# Start of Recorded information

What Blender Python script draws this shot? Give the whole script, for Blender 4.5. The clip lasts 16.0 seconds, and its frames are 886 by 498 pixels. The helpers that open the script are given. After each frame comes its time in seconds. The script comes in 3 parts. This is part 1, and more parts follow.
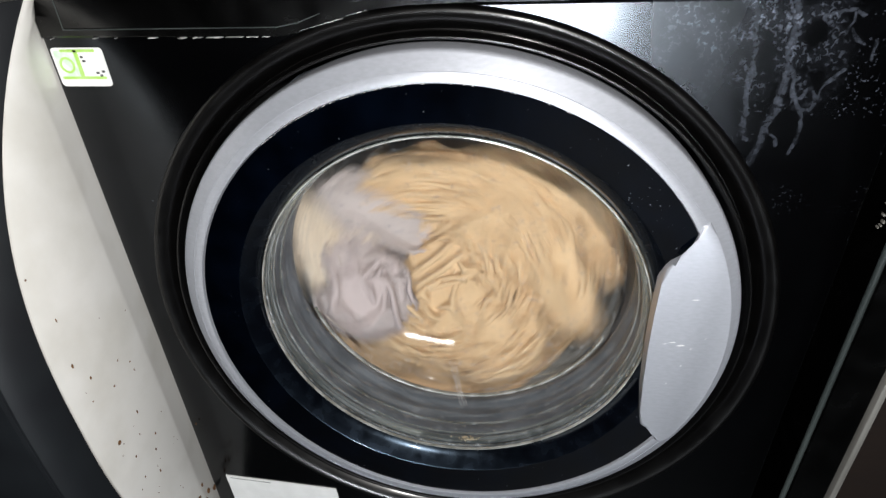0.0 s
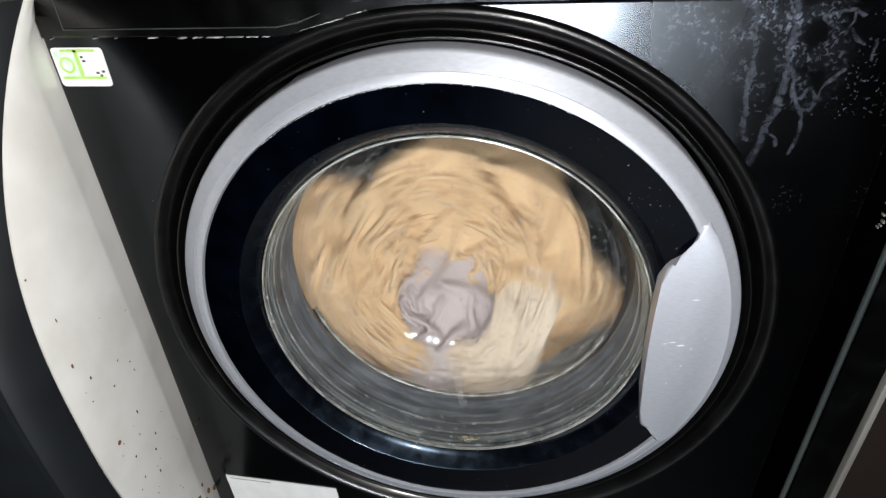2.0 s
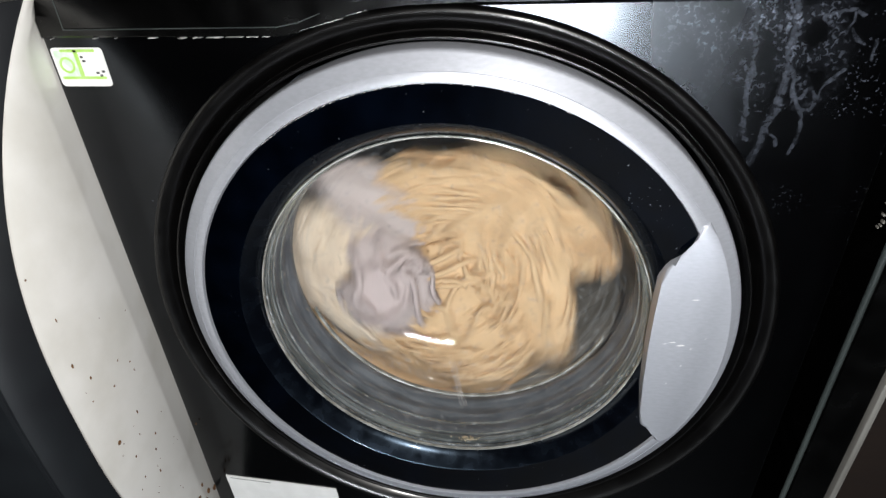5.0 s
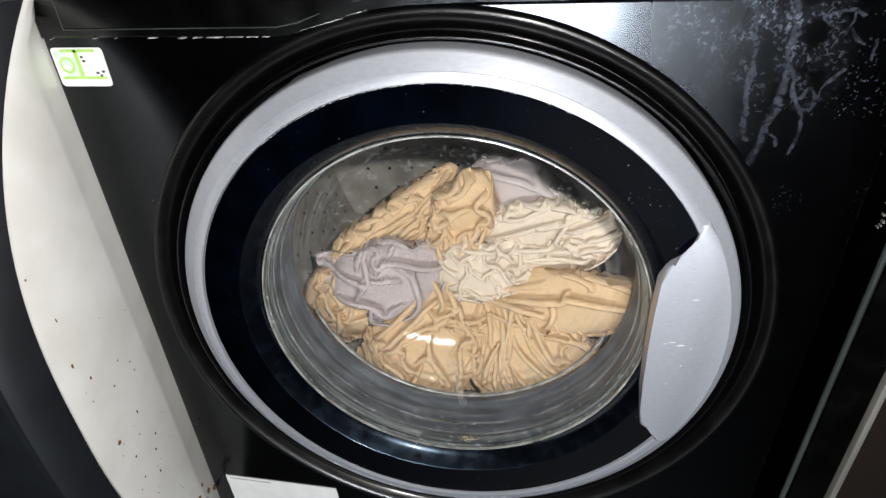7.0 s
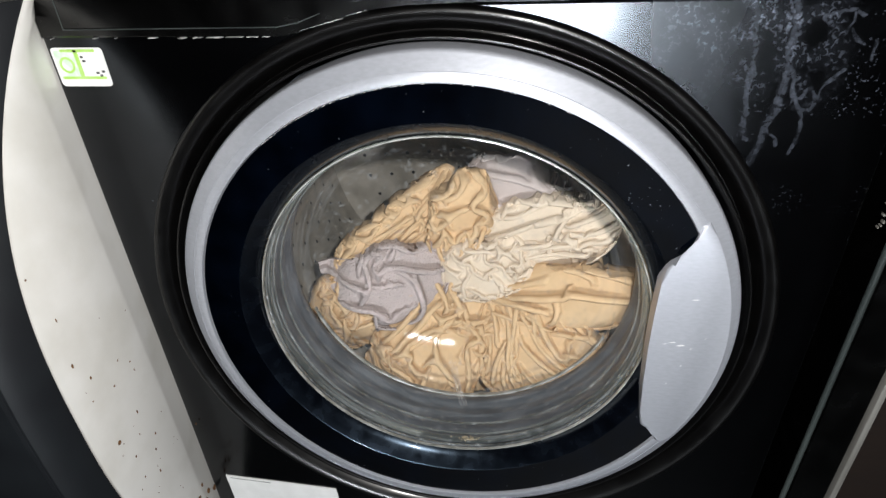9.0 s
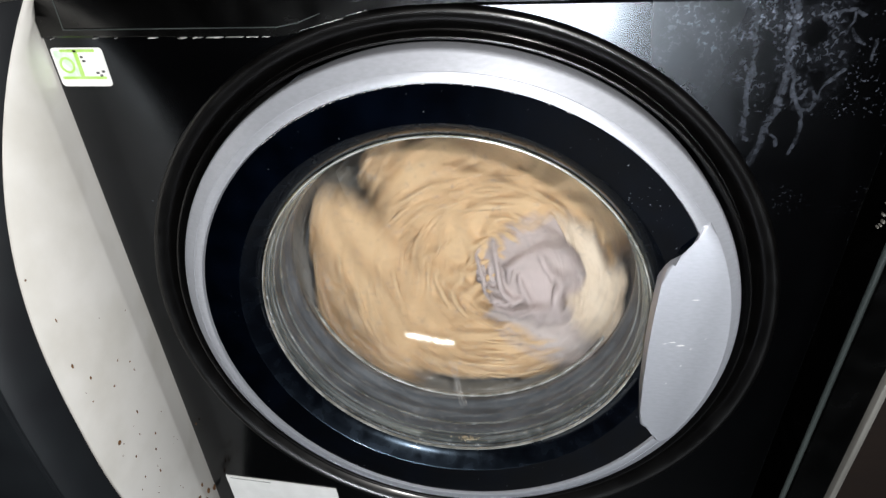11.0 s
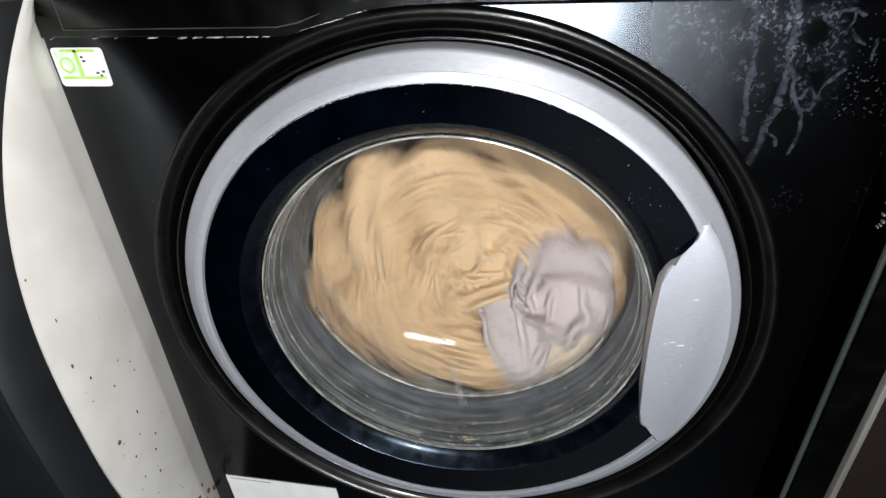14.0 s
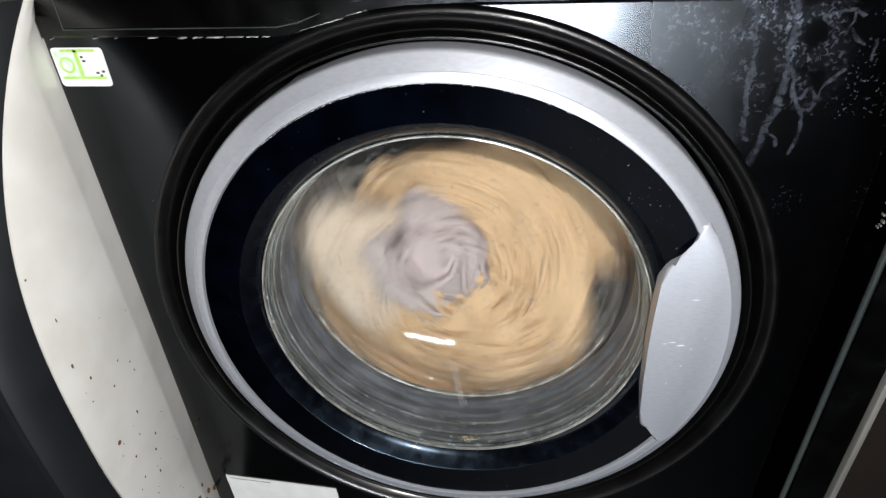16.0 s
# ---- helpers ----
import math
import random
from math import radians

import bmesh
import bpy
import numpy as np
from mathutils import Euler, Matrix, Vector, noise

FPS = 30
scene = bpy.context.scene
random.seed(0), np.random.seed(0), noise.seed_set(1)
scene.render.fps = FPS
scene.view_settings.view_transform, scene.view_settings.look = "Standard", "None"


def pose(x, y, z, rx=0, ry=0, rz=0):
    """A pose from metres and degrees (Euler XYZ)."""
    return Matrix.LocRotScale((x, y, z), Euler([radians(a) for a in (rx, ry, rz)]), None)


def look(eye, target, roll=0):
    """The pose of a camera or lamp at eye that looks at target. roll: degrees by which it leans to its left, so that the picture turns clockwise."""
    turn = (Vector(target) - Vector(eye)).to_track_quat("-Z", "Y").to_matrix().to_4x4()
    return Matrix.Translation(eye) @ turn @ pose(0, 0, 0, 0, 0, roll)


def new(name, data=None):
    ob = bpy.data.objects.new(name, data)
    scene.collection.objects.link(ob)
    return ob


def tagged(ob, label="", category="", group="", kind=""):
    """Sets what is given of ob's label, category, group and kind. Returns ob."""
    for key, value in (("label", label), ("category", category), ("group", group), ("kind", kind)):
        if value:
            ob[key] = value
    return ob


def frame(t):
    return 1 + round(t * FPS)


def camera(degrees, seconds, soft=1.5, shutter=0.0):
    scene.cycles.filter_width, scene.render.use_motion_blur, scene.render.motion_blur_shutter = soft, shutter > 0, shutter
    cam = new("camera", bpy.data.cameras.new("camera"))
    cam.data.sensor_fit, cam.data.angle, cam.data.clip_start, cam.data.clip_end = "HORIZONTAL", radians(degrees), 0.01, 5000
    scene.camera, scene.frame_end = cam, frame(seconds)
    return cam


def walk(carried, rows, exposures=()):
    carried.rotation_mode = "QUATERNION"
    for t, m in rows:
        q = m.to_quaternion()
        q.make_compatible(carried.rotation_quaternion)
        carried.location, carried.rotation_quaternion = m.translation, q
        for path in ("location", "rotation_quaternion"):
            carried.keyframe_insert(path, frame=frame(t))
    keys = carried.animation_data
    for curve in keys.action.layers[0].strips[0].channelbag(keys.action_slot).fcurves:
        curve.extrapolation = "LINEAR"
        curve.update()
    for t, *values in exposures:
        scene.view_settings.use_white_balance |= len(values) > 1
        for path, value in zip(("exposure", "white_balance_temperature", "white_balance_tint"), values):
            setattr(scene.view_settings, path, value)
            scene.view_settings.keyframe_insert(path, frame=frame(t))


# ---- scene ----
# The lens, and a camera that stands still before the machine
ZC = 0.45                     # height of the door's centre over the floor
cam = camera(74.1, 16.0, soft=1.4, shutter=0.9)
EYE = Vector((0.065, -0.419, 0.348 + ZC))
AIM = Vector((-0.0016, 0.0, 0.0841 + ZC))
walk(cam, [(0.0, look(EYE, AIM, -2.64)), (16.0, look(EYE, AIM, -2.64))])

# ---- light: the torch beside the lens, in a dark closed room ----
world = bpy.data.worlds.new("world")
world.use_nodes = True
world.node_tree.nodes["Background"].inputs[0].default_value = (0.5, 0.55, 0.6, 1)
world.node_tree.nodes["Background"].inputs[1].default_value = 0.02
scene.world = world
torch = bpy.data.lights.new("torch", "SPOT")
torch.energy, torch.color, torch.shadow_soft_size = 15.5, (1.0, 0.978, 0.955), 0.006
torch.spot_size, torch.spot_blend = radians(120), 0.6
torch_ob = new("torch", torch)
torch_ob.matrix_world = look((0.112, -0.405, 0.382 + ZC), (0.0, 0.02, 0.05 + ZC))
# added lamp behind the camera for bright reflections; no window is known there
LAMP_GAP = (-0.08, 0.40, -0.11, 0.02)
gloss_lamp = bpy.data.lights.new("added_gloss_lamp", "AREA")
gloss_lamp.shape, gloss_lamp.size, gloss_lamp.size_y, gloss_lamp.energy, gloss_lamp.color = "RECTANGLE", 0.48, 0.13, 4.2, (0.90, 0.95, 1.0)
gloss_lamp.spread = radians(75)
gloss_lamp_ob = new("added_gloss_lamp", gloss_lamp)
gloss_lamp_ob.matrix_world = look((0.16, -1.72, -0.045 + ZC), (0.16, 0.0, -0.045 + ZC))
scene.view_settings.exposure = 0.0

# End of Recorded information

> Your instructions: Repeat, exactly and only, the lines above from the one containing "keys = carried.animation_data" through the end of the material.

> Final result:
    keys = carried.animation_data
    for curve in keys.action.layers[0].strips[0].channelbag(keys.action_slot).fcurves:
        curve.extrapolation = "LINEAR"
        curve.update()
    for t, *values in exposures:
        scene.view_settings.use_white_balance |= len(values) > 1
        for path, value in zip(("exposure", "white_balance_temperature", "white_balance_tint"), values):
            setattr(scene.view_settings, path, value)
            scene.view_settings.keyframe_insert(path, frame=frame(t))


# ---- scene ----
# The lens, and a camera that stands still before the machine
ZC = 0.45                     # height of the door's centre over the floor
cam = camera(74.1, 16.0, soft=1.4, shutter=0.9)
EYE = Vector((0.065, -0.419, 0.348 + ZC))
AIM = Vector((-0.0016, 0.0, 0.0841 + ZC))
walk(cam, [(0.0, look(EYE, AIM, -2.64)), (16.0, look(EYE, AIM, -2.64))])

# ---- light: the torch beside the lens, in a dark closed room ----
world = bpy.data.worlds.new("world")
world.use_nodes = True
world.node_tree.nodes["Background"].inputs[0].default_value = (0.5, 0.55, 0.6, 1)
world.node_tree.nodes["Background"].inputs[1].default_value = 0.02
scene.world = world
torch = bpy.data.lights.new("torch", "SPOT")
torch.energy, torch.color, torch.shadow_soft_size = 15.5, (1.0, 0.978, 0.955), 0.006
torch.spot_size, torch.spot_blend = radians(120), 0.6
torch_ob = new("torch", torch)
torch_ob.matrix_world = look((0.112, -0.405, 0.382 + ZC), (0.0, 0.02, 0.05 + ZC))
# added lamp behind the camera for bright reflections; no window is known there
LAMP_GAP = (-0.08, 0.40, -0.11, 0.02)
gloss_lamp = bpy.data.lights.new("added_gloss_lamp", "AREA")
gloss_lamp.shape, gloss_lamp.size, gloss_lamp.size_y, gloss_lamp.energy, gloss_lamp.color = "RECTANGLE", 0.48, 0.13, 4.2, (0.90, 0.95, 1.0)
gloss_lamp.spread = radians(75)
gloss_lamp_ob = new("added_gloss_lamp", gloss_lamp)
gloss_lamp_ob.matrix_world = look((0.16, -1.72, -0.045 + ZC), (0.16, 0.0, -0.045 + ZC))
scene.view_settings.exposure = 0.0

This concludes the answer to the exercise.